Pas de tarif officiel pour la claque mais une sorte d’usage. On sait que les plus généreux, Tomás Campuzano, Espartaco pouvaient lui donner 5000 pesetas  pour  une apologie  vraiment dodue : «Maestro ça c’est toréer !»  «Maestro quelle composition !», «Maestro vous êtes un monstre !».Ou, variante «Un morceau de monstre !» La rumeur du mundillo le disait riche. On ne sait pas. Mais il savait aussi donner. Peu avant sa mort il avait signé un chèque de 150 euros en faveur des sinistrés galiciens du pétrolier Prestige. Il l’avait envoyé au président de la Comunidad, l’ancien ministre de Franco, Fraga Iribarne avec ce message : «A Manuel Fraga, président de la Junta de Galicia, de la part de Diamante Rubio.» Il prétendait au journaliste taurin Benlloch qui l’interviewait qu’il allait chanter dans les prisons et avait écrit des paroles d’un  cante pour Camaron : «La plainte, l’eau du fleuve et l’après midi, une saeta, et les tours de l’Alhambra ont pris un deuil de lierre.» Et Benlloch : «C’est vraiment de toi ?». Réponse du Diamant : «Qu’importe. Ça appartient à qui ça donne de l’émotion.»  Sa carte de visite,  ostensiblement fausse, ne cachait pas l’étendue de son industrie : «Diamante Rubio, prénom Luis. Technicien diplômé en activités diverses, cachées ou à la vue de tous, avec une influence particulière sur les guichets des arènes. Bureau ouvert de onze heures du soir jusqu'à l’heure présente.» Activités diverses. 

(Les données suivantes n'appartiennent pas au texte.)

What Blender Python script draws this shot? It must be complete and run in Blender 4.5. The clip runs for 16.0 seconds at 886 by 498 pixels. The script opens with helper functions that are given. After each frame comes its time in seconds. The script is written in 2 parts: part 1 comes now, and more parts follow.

Diamante Rubio venait de l’Espagne de la faim, «el
hambre» et cachait sa picaresque
 ingéniosité  sous les oripeaux du pittoresque taurin. Abandonné à sa naissance il a d’abord été élevé par les bonnes sœurs de l’hospice de Granada. Un hospice qui servait aussi d’asile de fous et de conservatoire de musique. Il y avait donc côtoyé les filles mères, les enfants trouvés, les vieux que personne ne cherche plus, les fous, les joueurs de violon, les déchiffreurs de bécarres. Ce qui  donne une jolie perspective sur l’existence.  Son université avait été la rue. Mille métiers, évidemment : cireur de chaussure, homme à tout faire de cirque misérable, torero comique et même chien de garde. On le mettait sur des camions de fruits, il devait aboyer quand des morts de faim, profitant d’une cote un peu dure, essayaient d’en voler. Il a bien tâté de la tauromachie sérieuse. Ça n’a pas marché. Les toros lui faisaient trop peur. S’il a gagné un peu d’argent comme novillero c’est pour faire la promotion de matelas. On l’exposait dans une vitrine habillé en torero et en train de dormir. La réclame disait «Novillero au repos».  Gros succès. Ses premiers pas d’animateur de foules, il les a faits avec le football pour le club de sa Granada. Il était chargé de perturber les gardiens de but adverses. Son triomphe est d’avoir fait, dans sa ville, prendre 3 buts au grand Ramallets, goal international de Barcelone. Il s’était placé derrière les buts avec 3 gaillards munis de couteaux comacs et pendant 90 minutes avait accusé Ramallets  de coucher avec sa sœur à lui Diamante. Ramallets le cherchera tout un jour  à Grenade pour lui casser la figure. Mais, pour lui, le monde du football  manquait de sentiment et de folie. Pas comme le mundillo des toros : chaleureux, tordu, inoubliable.
Alors olé, olé y olé, viva la fiesta nacional, Espartaco y la madre que le pario.